Но вот что произошло. Призвав к себе барона Штейна и дав ему прочесть трактат, Александр сказал: «Я пригласил к себе также князя Меттерниха и желаю, чтобы вы были свидетелем нашего разговора». Когда вошел Меттерних, Александр спросил — «известен ли вам этот документ?» Пока растерявшийся князь придумывал, что ответить, император заявил: «Меттерних, пока мы оба живы, об этом предмете никогда не должно быть разгвора между нами. Теперь нам предстоят другие дела. Наполеон возвратился и поэтому наш союз должен быть крепче, нежели когда-либо». С этими словами он бросил бумагу в горевший камин.

Ни Меттерних, ни Талейран, конечно, не в состоянии были объяснить такого жеста главы государства; они были политиками, а политику в поступке Александра трудно найти. Что же в нем было?

Была прежняя одержимость враждой к Наполеону чисто личного свойства. [190]

* * *

Одну из причин этой вражды подметил великий князь Николай Михайлович в своем труде об Александре I. Бонапарт, еще в бытность свою Первым Консулом, затронул самую чувствительную рану Александра — напомнил ему отцеубийство, каковое напоминание никогда ему не было прощено. Такое соображение очень важно иметь в виду, но вряд ли оно объясняет всю силу страсти, с которой царь добивался уничтожения противника. Ему и собственные подданные, вроде Яшвиля, делали такие напоминания, но ничему, кроме простой опалы не подвергались.

Вражда его к Наполеону — род ревности к чужой славе, встречающийся в шекспировских драмах — что-то вроде соперничества Тулла Ауфвидия с Кориоланом или принца Генриха с сэром Перси Хотспер.

Я принц Уэльский; и не думай, Гарри,
Что впредь со мной делить ты будешь славу:
Двум звездам не блистать в одной орбите,
И принц Уэльский вместе с Гарри Перси
Не могут властвовать в одной стране.

Американская и французская революции открыли эру честолюбцев. Старый абсолютизм Бурбонов, Габсбургов, Романовых свободен был от этого новомодного греха.

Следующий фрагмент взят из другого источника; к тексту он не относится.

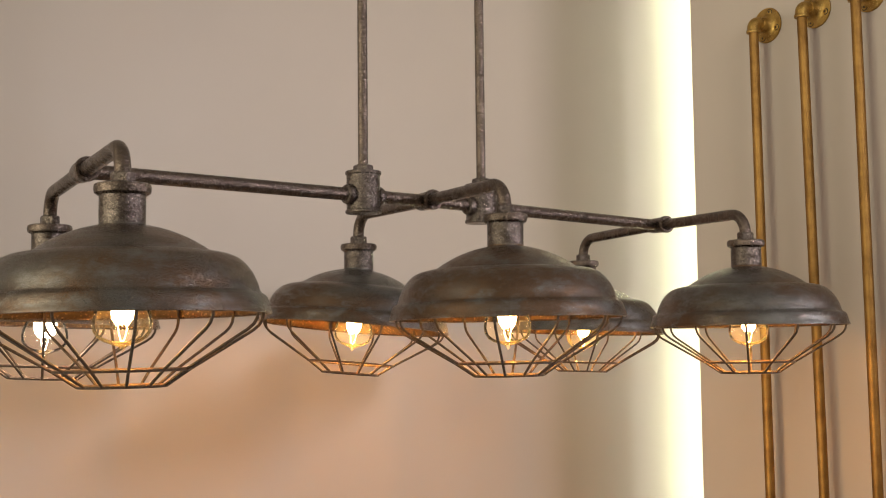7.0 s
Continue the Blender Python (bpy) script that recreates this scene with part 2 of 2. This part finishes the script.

Монархи так высоко стояли над народом, что воздававшиеся им почести рассматривались как должное, да и приносились не в воздаяние их личных заслуг и талантов, а в знак преклонения перед помазанничеством Божиим. Государям и в мысль не приходило добиваться «популярности» у своих подданных. Что же до генералов и министров, то они заботились о монаршей милости, а не о любви народной. Только революционная эпоха, выведшая массы на сцену, поставила проблему популярности и породила культ героев. Двадцатидвухлетние генералы стали бить седовласых фельдмаршалов, военными громами начали повелевать не графы и герцоги, а бывшие конюхи. Разом упали в цене чины, титулы, пышные звания, уступив место таланту и дарованию. Появились никому прежде не ведомые Вашингтоны, Мирабо, Робеспьеры, Бонапарты, [191] чьим украшением стала не грудь, увешанная орденами, а собственный гений. С тех пор не знаки отличия, а гул молвы, овации и рукоплескания сделались мечтой всех честолюбцев. Ослепительный восход звезды Наполеона породил их в невиданном количестве. Юношество всех стран бредило карьерой чудесного корсиканца, и в этой толпе были не одни безвестные Жюльены Сорели. Император всероссийский Александр Павлович смело может быть отнесен к их числу. Он тоже был захвачен величественной эпопеей нового Цезаря и жаждой такой же славы, такого же блеска, в котором выступал перед всем миром Наполеон. Соперничество и соревнование были истинной причиной его неприязни. Эту тайну своего сердца выдал он в день вступления в Париж, когда он, как ему казалось, сравнялся наконец в славе с Наполеоном. «Ну что, Алексей Петрович, скажут теперь в Петербурге? — обратился он к Ермолову. — Ведь, право, было время, когда у нас, величая Наполеона, меня считали за простачка».